◆ Exercise objective:
Your task is to repeat the lines below exactly, excluding any pictures they contain.

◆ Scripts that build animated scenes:
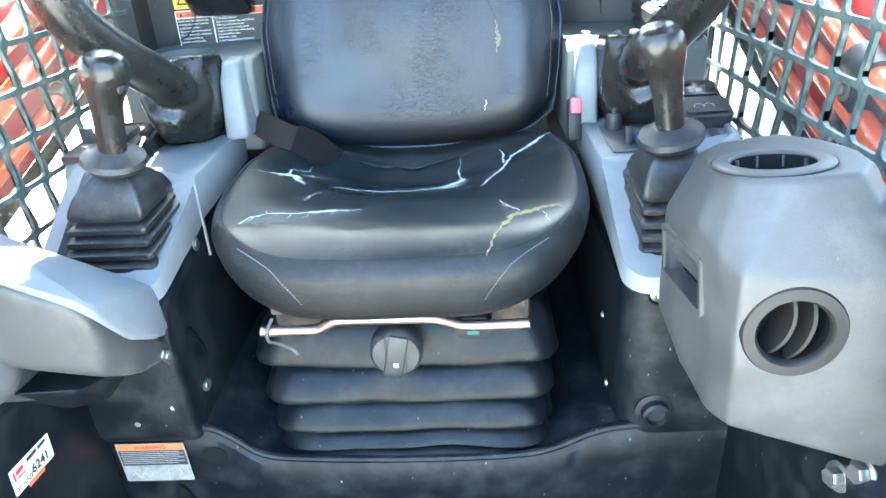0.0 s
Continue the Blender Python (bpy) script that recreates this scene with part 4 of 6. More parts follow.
def deck(s):
    d = thing("rear_deck", "grey plastic rear deck shelf behind the console", "shelf", (0.37 * s, 1.25, 0.5))
    bm = fresh()
    prism(bm, [(1.132, 0.53), (1.136, 0.668), (1.150, 0.682), (1.40, 0.684), (1.40, 0.53)], "x", 0.255, 0.478, 0.007, 3)
    for v in bm.verts:
        if v.co.y < 1.2 and v.co.x > 0.30:
            v.co.y -= 0.0
    shelf = part("shelf", flip(bm, s), M_deck, d, "grey moulded shelf")
    if s < 0:
        cut(shelf, lathe(fresh(), [(0, -0.05), (0.043, -0.05), (0.050, -0.03), (0.052, 0.02), (0, 0.02)], Matrix.Translation((-0.398, 1.222, 0.684)), 40))
        shelf.data.shade_smooth()
        shelf.data.set_sharp_from_angle(angle=radians(38))
    bm = hull([(0.260, 1.076, 0.566), (0.298, 1.072, 0.566), (0.260, 1.165, 0.560), (0.298, 1.165, 0.560), (0.264, 1.092, 0.655), (0.298, 1.090, 0.657), (0.270, 1.116, 0.6845), (0.298, 1.114, 0.6845), (0.270, 1.165, 0.6850), (0.298, 1.165, 0.6850)], 0.008, 4)
    part("corner_post", flip(bm, s), M_grey, d, "pale grey corner upright")
    return d


M_pod = material("grey_green_moulding", (0.0560, 0.0640, 0.0625), 0.55, grain=0.08, wear=(0.0950, 0.0950, 0.0880), wear_amount=0.5, wear_scale=13, bump=0.3, bump_scale=800, spec=0.35)
M_deck = material("matt_grey_shelf", (0.0792, 0.0908, 0.0871), 0.55, grain=0.08, wear=(0.1056, 0.1030, 0.0950), wear_amount=0.6, wear_scale=13, bump=0.3, bump_scale=800)
deck(1)
deck(-1)
bolt((0.364, 1.155, 0.683), (0, 0, 1), "zinc bolt standing on the grey shelf", 0.0085, 0.012)
bolt((0.350, 1.215, 0.683), (0, 0, 1), "tiny zinc screw on the grey shelf", 0.0045, 0.004)

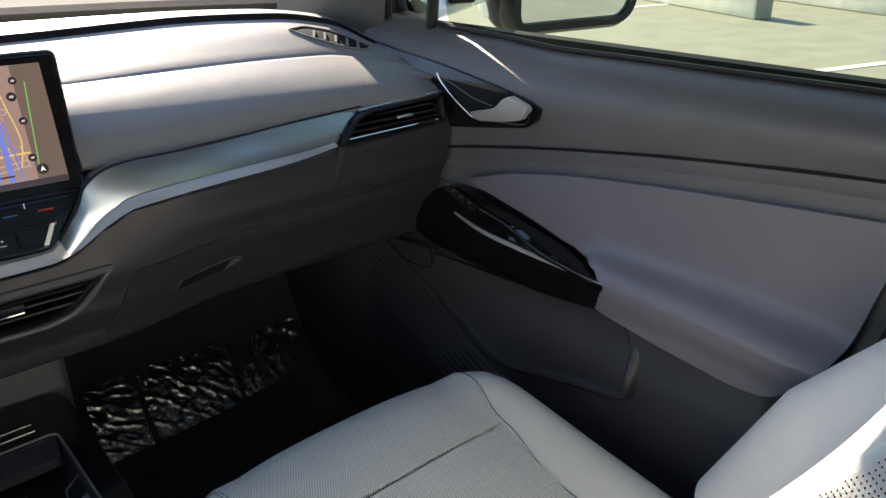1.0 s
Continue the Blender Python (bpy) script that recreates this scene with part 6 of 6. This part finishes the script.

◆ The result:
0.0 s
Continue the Blender Python (bpy) script that recreates this scene with part 4 of 6. More parts follow.
def deck(s):
    d = thing("rear_deck", "grey plastic rear deck shelf behind the console", "shelf", (0.37 * s, 1.25, 0.5))
    bm = fresh()
    prism(bm, [(1.132, 0.53), (1.136, 0.668), (1.150, 0.682), (1.40, 0.684), (1.40, 0.53)], "x", 0.255, 0.478, 0.007, 3)
    for v in bm.verts:
        if v.co.y < 1.2 and v.co.x > 0.30:
            v.co.y -= 0.0
    shelf = part("shelf", flip(bm, s), M_deck, d, "grey moulded shelf")
    if s < 0:
        cut(shelf, lathe(fresh(), [(0, -0.05), (0.043, -0.05), (0.050, -0.03), (0.052, 0.02), (0, 0.02)], Matrix.Translation((-0.398, 1.222, 0.684)), 40))
        shelf.data.shade_smooth()
        shelf.data.set_sharp_from_angle(angle=radians(38))
    bm = hull([(0.260, 1.076, 0.566), (0.298, 1.072, 0.566), (0.260, 1.165, 0.560), (0.298, 1.165, 0.560), (0.264, 1.092, 0.655), (0.298, 1.090, 0.657), (0.270, 1.116, 0.6845), (0.298, 1.114, 0.6845), (0.270, 1.165, 0.6850), (0.298, 1.165, 0.6850)], 0.008, 4)
    part("corner_post", flip(bm, s), M_grey, d, "pale grey corner upright")
    return d


M_pod = material("grey_green_moulding", (0.0560, 0.0640, 0.0625), 0.55, grain=0.08, wear=(0.0950, 0.0950, 0.0880), wear_amount=0.5, wear_scale=13, bump=0.3, bump_scale=800, spec=0.35)
M_deck = material("matt_grey_shelf", (0.0792, 0.0908, 0.0871), 0.55, grain=0.08, wear=(0.1056, 0.1030, 0.0950), wear_amount=0.6, wear_scale=13, bump=0.3, bump_scale=800)
deck(1)
deck(-1)
bolt((0.364, 1.155, 0.683), (0, 0, 1), "zinc bolt standing on the grey shelf", 0.0085, 0.012)
bolt((0.350, 1.215, 0.683), (0, 0, 1), "tiny zinc screw on the grey shelf", 0.0045, 0.004)

1.0 s
Continue the Blender Python (bpy) script that recreates this scene with part 6 of 6. This part finishes the script.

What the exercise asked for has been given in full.